Joe: For instance, if your software will only work with the numeric system, instead of lettering a building A101, you might think of numbering it 1001, so that you've got a numeric system throughout.
Lolita: Making it easy on the customer and manager, and keeping the system compatible with software so they can work in sync, are things an owner should keep in mind when he starts his numbering system.
ISS: How long do vinyl numbers last?
Joe: At our facility in south Texas, which gets probably as much heat and humidity as anywhere in the country, our numbers have been up for 14 years, and they still look good. You get what you pay for in vinyl because the quality of the manufacturing is really what's important in terms of the adhesive and the vinyl itself. One of the problems with this is not the price of purchasing the new numbers. The problem is removing the old numbers and getting the adhesive off, which is time-consuming.
Lolita: When you talk about the lower-quality vinyl--and probably also stenciling--you might not have to pay in the beginning, but you're going to pay in the end. If you use a low-quality vinyl, your adhesive won't stick as long, and the colors will fade. You want something that's going to look good and last for a long time--for years and years.
ISS: Do numbers fade? How often do they need to be replaced?
Joe: Ideally, you would not have to replace numbers but every 15 years. For any of these, there is no maintenance. You just put them up and leave them.
Anywhere in the country, if you use a dark number, like a dark blue or black, you're pretty safe. Red and maybe the light blues will fade. Certainly, you want a good, strong contrast between the background and the number. The more sun you have, the more fading you're going to have. The color on a black or a dark blue number will last longer than 15 years.
ISS: What's the procedure for replacing and applying numbers?
Joe: We've struggled with this for a long time ourselves. It's a very time-consuming and difficult process to peel numbers off. We had a hot-water pressure-washer company come out, and found that with 210-degree water and about 3,500 pounds for pressure, you can knock the numbers off with a sprayer. That is so much faster than peeling them off.
After you get the numbers off, you need to use an adhesive remover. Use a piece of plastic, like a credit card, put the adhesive remover on there, scrape it and then wipe it off with a paper towel.
Lolita: When you're putting vinyl onto metal, simply take water and alcohol in a bottle and spray the surface you're about to apply the number to so it's clean, and wipe that off with a dust cloth. The number itself will come with a paper backing and a taped front. You'll peel off the backing, place the number directly onto the metal building, take a credit card or squeegee, wipe over the number and pull the tape off.
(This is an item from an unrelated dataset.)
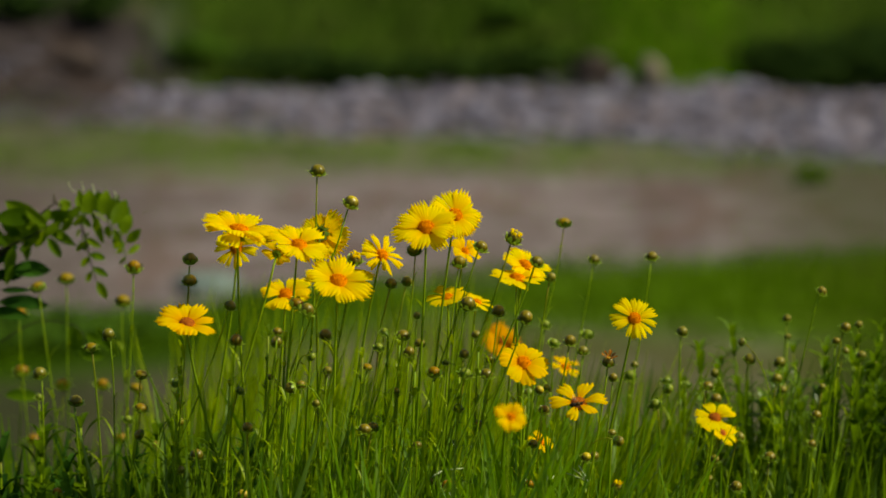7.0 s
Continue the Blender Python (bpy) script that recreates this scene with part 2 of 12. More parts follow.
def stone_material(name, light, dark, tint, piece=False):
    m = Nodes(name)
    coords = m.node("ShaderNodeTexCoord").outputs["Object"]
    fine = m.noise(coords, 3.0 if piece else 40.0, 5.0)
    rnd = m.node("ShaderNodeObjectInfo").outputs["Random"] if piece else m.node("ShaderNodeNewGeometry").outputs["Random Per Island"]
    color = m.mix(m.step(m.math("ADD", m.math("MULTIPLY", fine, 0.35), m.math("MULTIPLY", rnd, 0.65)), 0.2, 0.85), dark, light)
    color = m.mix(m.math("MULTIPLY", m.step(m.math("FRACT", m.math("MULTIPLY", rnd, 7.3)), 0.6, 0.9), 0.5), color, tint)
    m.link(color, m.shader.inputs["Base Color"])
    m.shader.inputs["Roughness"].default_value = 0.85
    m.shader.inputs["Specular IOR Level"].default_value = 0.15
    relief = m.node("ShaderNodeBump", {"Height": fine, "Strength": 0.6, "Distance": 0.01})
    m.link(relief.outputs[0], m.shader.inputs["Normal"])
    return m.mat


GROUND = ground_material()
STONE = stone_material("river_stone", rgb(0.226, 0.208, 0.278), rgb(0.046, 0.041, 0.055), rgb(0.17, 0.115, 0.098))
COBBLE = stone_material("loose_cobble", rgb(0.226, 0.208, 0.278), rgb(0.046, 0.041, 0.055), rgb(0.17, 0.115, 0.098), piece=True)
ROCK = stone_material("grey_rock", rgb(0.16, 0.20, 0.18), rgb(0.11, 0.14, 0.125), rgb(0.14, 0.17, 0.15))
ROCK_PALE = stone_material("pale_tan_rock", rgb(0.19, 0.16, 0.12), rgb(0.12, 0.10, 0.075), rgb(0.16, 0.13, 0.10))
ROCK_TAN = stone_material("tan_rock", rgb(0.060, 0.042, 0.036), rgb(0.034, 0.025, 0.022), rgb(0.05, 0.036, 0.03))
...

It's a very simple method.
When you're putting vinyl numbers onto a metal building, Scotch suggests that the surface be at 45 degrees or warmer, so if you're putting this on in the middle of winter when it's 32 degrees, you can still put the numbers on.
Just take a hair dryer or heat gun and heat the metal for about a minute and put the number on.
If you've got a concrete building, stucco, brick or unpainted wood, the vinyl number is not going to stick. What we do is put those numbers onto an aluminum plate, which comes in various shades and colors. The way to adhere the aluminum to the building is to punch holes and screw it on; or the simplest, most economical way is to place two beads of construction adhesive (from a caulking gun) to the back and simply press it on.